The sample variance for y using the computation formula is obtained as given below:

$\begin{array}{c}{s}^2=\frac{2,258-\frac{{\left(90\right)}^2}{10}}{10-1}\\ =160.9\end{array}$

Thus, the sample variance for y using the computation formula is 160.9.

The sample standard deviation for y using the computation formula is obtained as given below:

$\begin{array}{c}s=\sqrt{160.9}\\ =12.68\end{array}$

Thus, the sample standard deviation for y using the computation formula is 12.68.

c.

To determine

Find the 75% Chebyshev interval around the mean for each fund.

Compare the two funds.

Answer to Problem 16P

The 75% Chebyshev interval around the mean for the fund Vanguard Total Stock Index is–29.4 and 50.

The 75% Chebyshev interval around the mean for the fund Vanguard Balanced Index is –16.36 and 34.36.

Explanation of Solution

The 75% Chebyshev interval around the mean for the fund Vanguard Total Stock Index is obtained as given below:

$\begin{array}{c}\overline{x}-2s=10.3-2\left(19.85\right)\\ =10.3-39.7\\ =-29.4\\ \overline{x}+2s=10.3+2\left(19.85\right)\\ =10.3+39.7\\ =50\end{array}$

Thus, the 75% Chebyshev interval around the mean for the fund Vanguard Total Stock Index is –29.4 and 50.

The 75% Chebyshev interval around the mean for the fund Vanguard Balanced Index is obtained as given below:

$\begin{array}{c}\overline{x}-2s=9-2\left(12.68\right)\\ =9-25.36\\ =-16.36\\ \overline{x}+2s=9+2\left(12.68\right)\\ =9+25.36\\ =34.36\end{array}$

Thus, the 75% Chebyshev interval around the mean for the fund Vanguard Balanced Index is –16.36 and 34.36.

From the result, it is observed that the 75% returns lie in the 75% Chebyshev interval for both the funds.

d.

To determine

Find and compare the coefficient of variation for x and y.

Answer to Problem 16P

The coefficient of variation for x is 192.7%.

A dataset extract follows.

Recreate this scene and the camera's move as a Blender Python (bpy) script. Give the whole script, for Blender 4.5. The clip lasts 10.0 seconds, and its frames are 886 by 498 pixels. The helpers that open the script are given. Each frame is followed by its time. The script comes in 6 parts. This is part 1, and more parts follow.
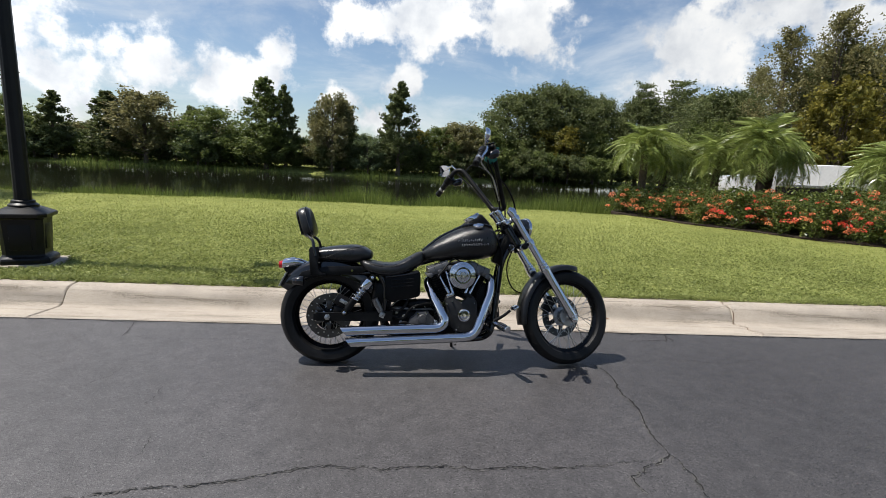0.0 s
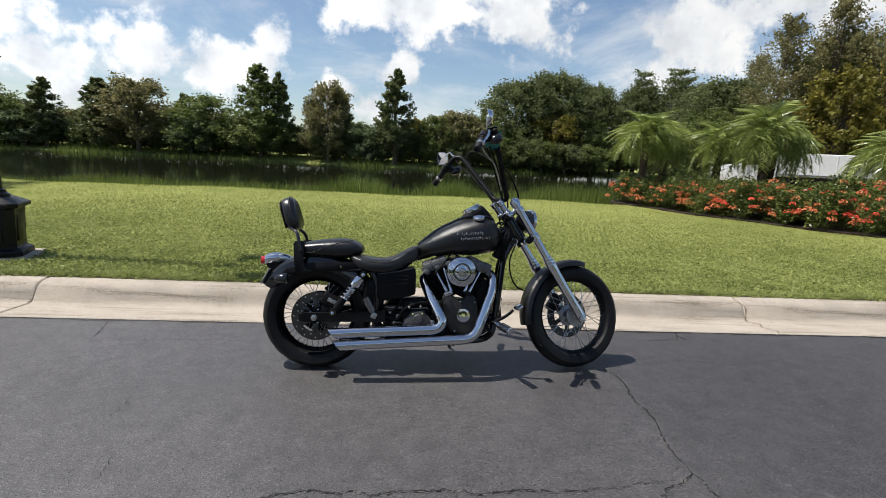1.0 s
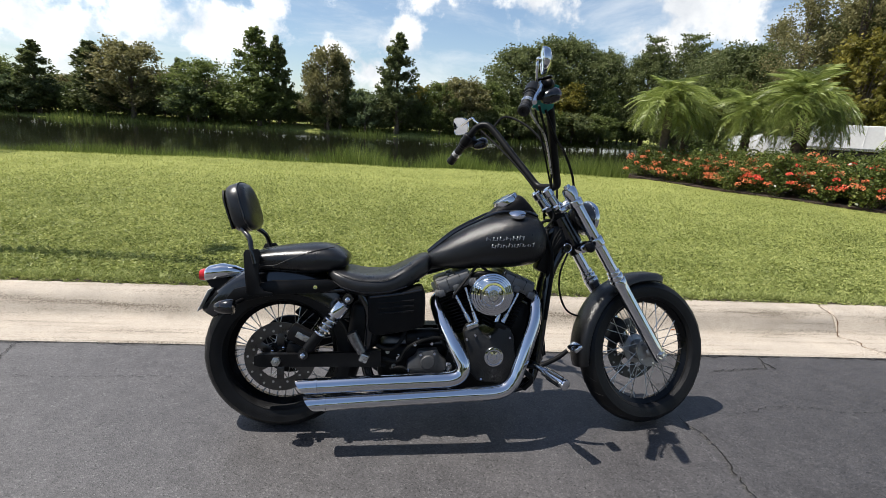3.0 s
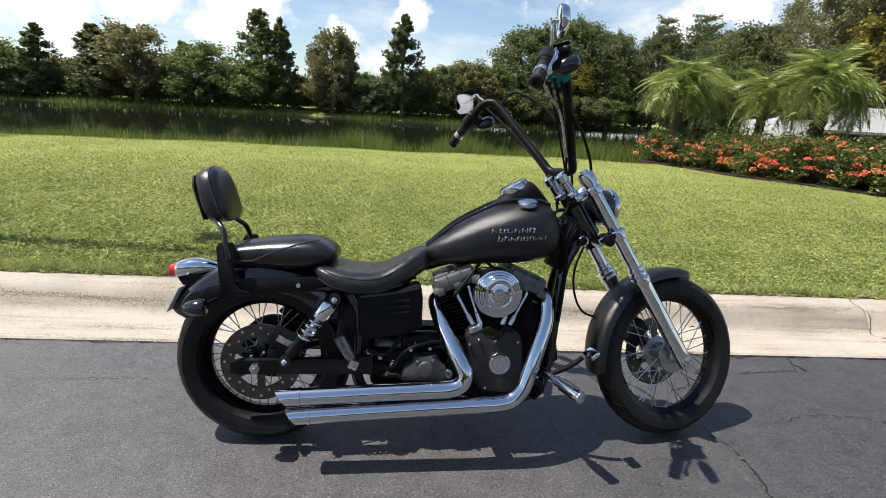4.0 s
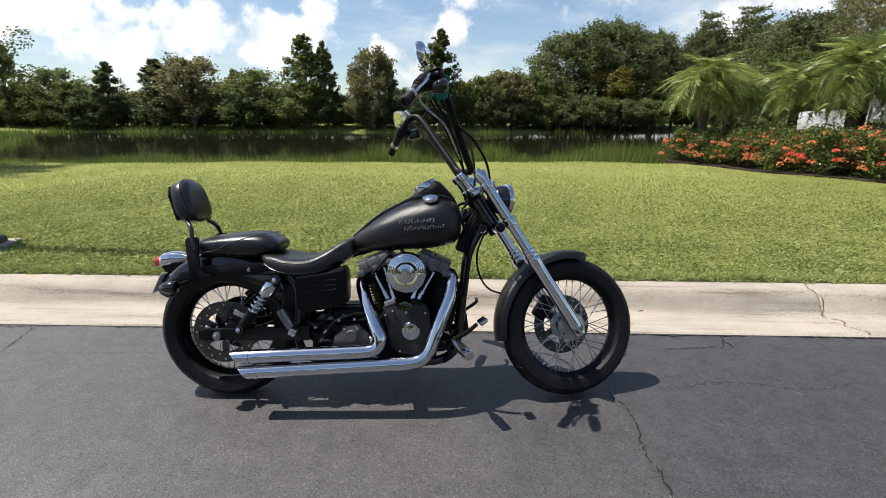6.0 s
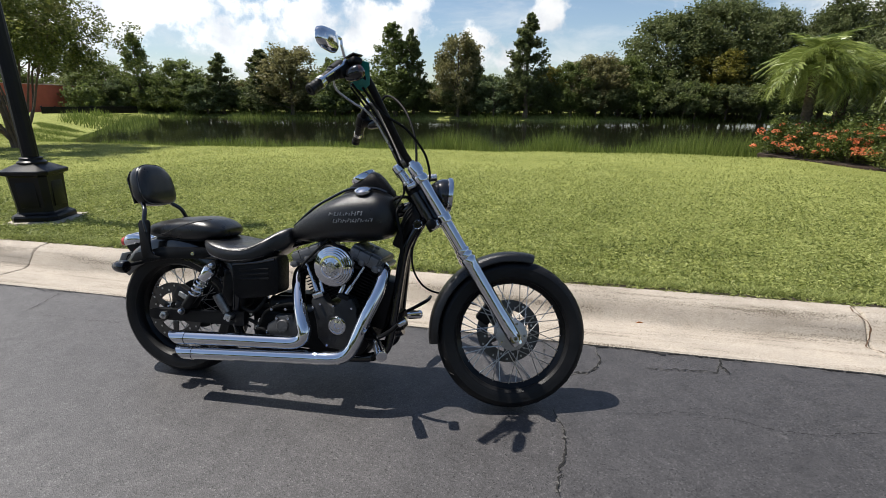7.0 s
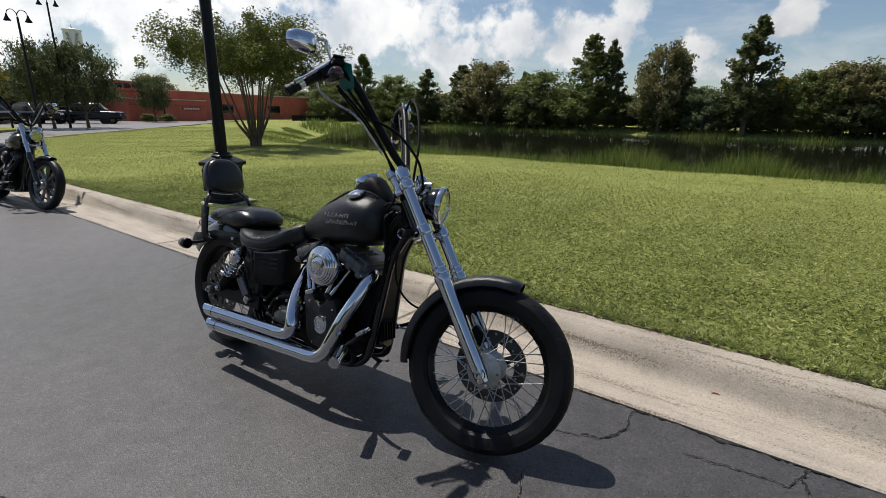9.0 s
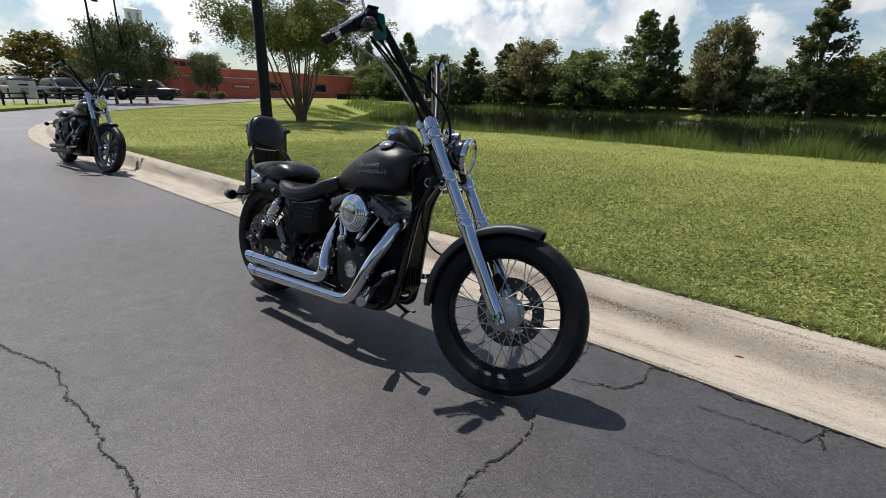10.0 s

The coefficient of variation for y is 140.9%.

Explanation of Solution

The formula for the coefficient of variation is as follows:

$CV=\frac{s}{\overline{x}}\times 100\%$

Where, s is the sample standard deviation and $\overline{x}$ is the sample mean.

The coefficient of variation for x is obtained as given below:

$\begin{array}{c}CV=\frac{19.85}{10.3}\times 100\%\\ =192.7\%\end{array}$

Thus, the coefficient of variation for x is 192.7%.

The coefficient of variation for y is obtained as given below:

$\begin{array}{c}CV=\frac{12.68}{9}\times 100\%\\ =140.9\%\end{array}$

Thus, the coefficient of variation for y is 140.9%.

From the results, the coefficient of variation for the fund Vanguard Balanced Index is less when compared to the coefficient of variation for the fund Vanguard Total Stock Index. Hence, the fund Vanguard Balanced Index has less risk per unit of return. Hence, the fund Vanguard Balanced Index appears to be better.